In the earlier stages of making the molds for a project the finishing of the castings would have been discussed. A plan would have been developed that dictated where the in-gates would be placed and most likely what finishing process would be pursued. It is at this stage that another review of the casting would be wise. Final chasing of the metal, blending of any grinding marks left from removing the gates, and making the final plan for finishing is important. There are many possible steps to address the final surface finish. Surface finish can be minimal as cast or will involve sand blasting, perhaps blasting with glass beads, polishing and buffing or a combination of any or all.
Larger or even small complex pieces can be cast in sections and then welded together. The joints then are blended and finished.

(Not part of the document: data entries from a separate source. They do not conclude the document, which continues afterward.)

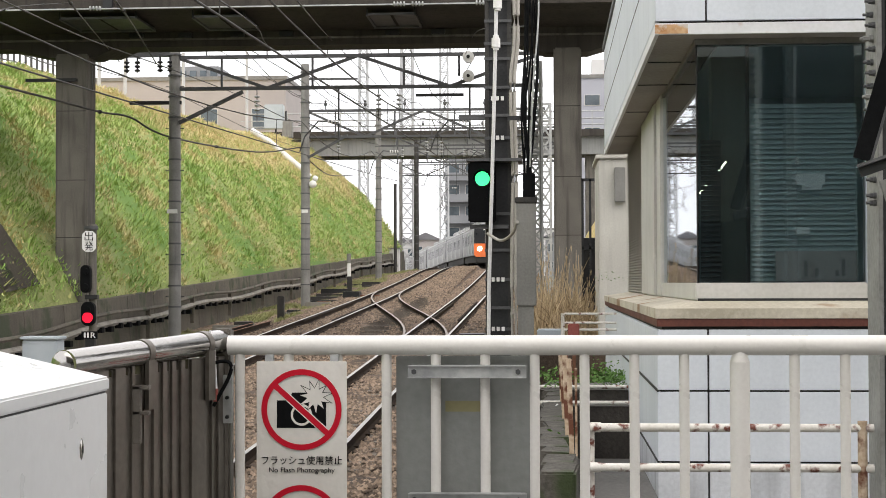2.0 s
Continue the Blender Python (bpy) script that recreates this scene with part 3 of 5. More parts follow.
    for lo, hi in (((1.58, 10.32, 0.62), (1.77, 10.325, 0.69)), ((1.62, 10.32, 0.585), (1.75, 10.325, 0.62)), ((1.58, 10.32, 0.30), (1.67, 10.325, 0.345)), ((1.58, 10.32, 0.75), (1.605, 10.325, 0.80))):
        p = solid("paper_note", M_WHITE, None, (lo, hi))
        tagged(p, "white paper note fixed behind the cabin window", "paper", "window notes")
    p = solid("paper_sheet", M_BUILD, None, ((1.45, 10.32, 0.0), (1.97, 10.326, 0.19)))
    tagged(p, "pale paper sheet with marks standing in the window", "paper")
    for x, z, h in ((1.63, 0.03, 0.1), (1.70, 0.03, 0.05), (1.87, 0.03, 0.11), (1.83, 0.03, 0.04)):
        solid("mark", M_GREYBOX, p, ((x, 10.313, z), (x + 0.022, 10.319, z + h)))
    # two bright streaks reflected in the window, added as glowing rods behind the glass
    for x, z in ((1.143, 0.76), (1.018, 0.612)):
        lamp = thing("reflection_glint", "small glowing rod standing in for a bright reflection in the cabin window", "lamp", "cabin lamps")
        bm = bmesh.new()
        rod(bm, (x - 0.026, 10.58, z - 0.032), (x + 0.026, 10.62, z + 0.032), 0.007, 8)
        part("tube", bm, glowing("reflection glow", (1.0, 0.92, 0.7), 3.0), lamp)


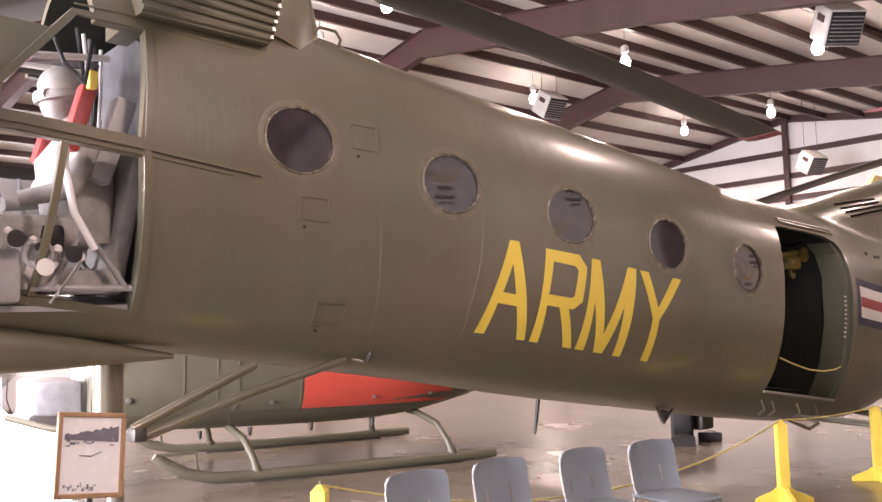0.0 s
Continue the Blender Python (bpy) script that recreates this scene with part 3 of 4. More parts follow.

A variety of methods are available to add a patina to the surface. The patina will affect the color and appearance of the metal. There are many colors that can be applied hot or cold. More typical is the method of heating the metal and applying the chemical. Patinas can be used singularly or in combination with other patina effects. Once the patina is applied there are protective coatings that can be used. Various wax or sealers can be used to improve the appearance and provide protection from the environment.
Final installation may involve mounting the piece to a base material for display. The base can be wood, stone or concrete that would be used to install the piece in some setting. The casting would be prepared for whatever mounting technique was determined necessary.
PACKAGING AND SHIPPING
A completed project will require some sort of packaging or crate in order to handle properly for shipping or even pick up. Depending on the circumstances, a plan for packaging would be included in the initial discussions and quote.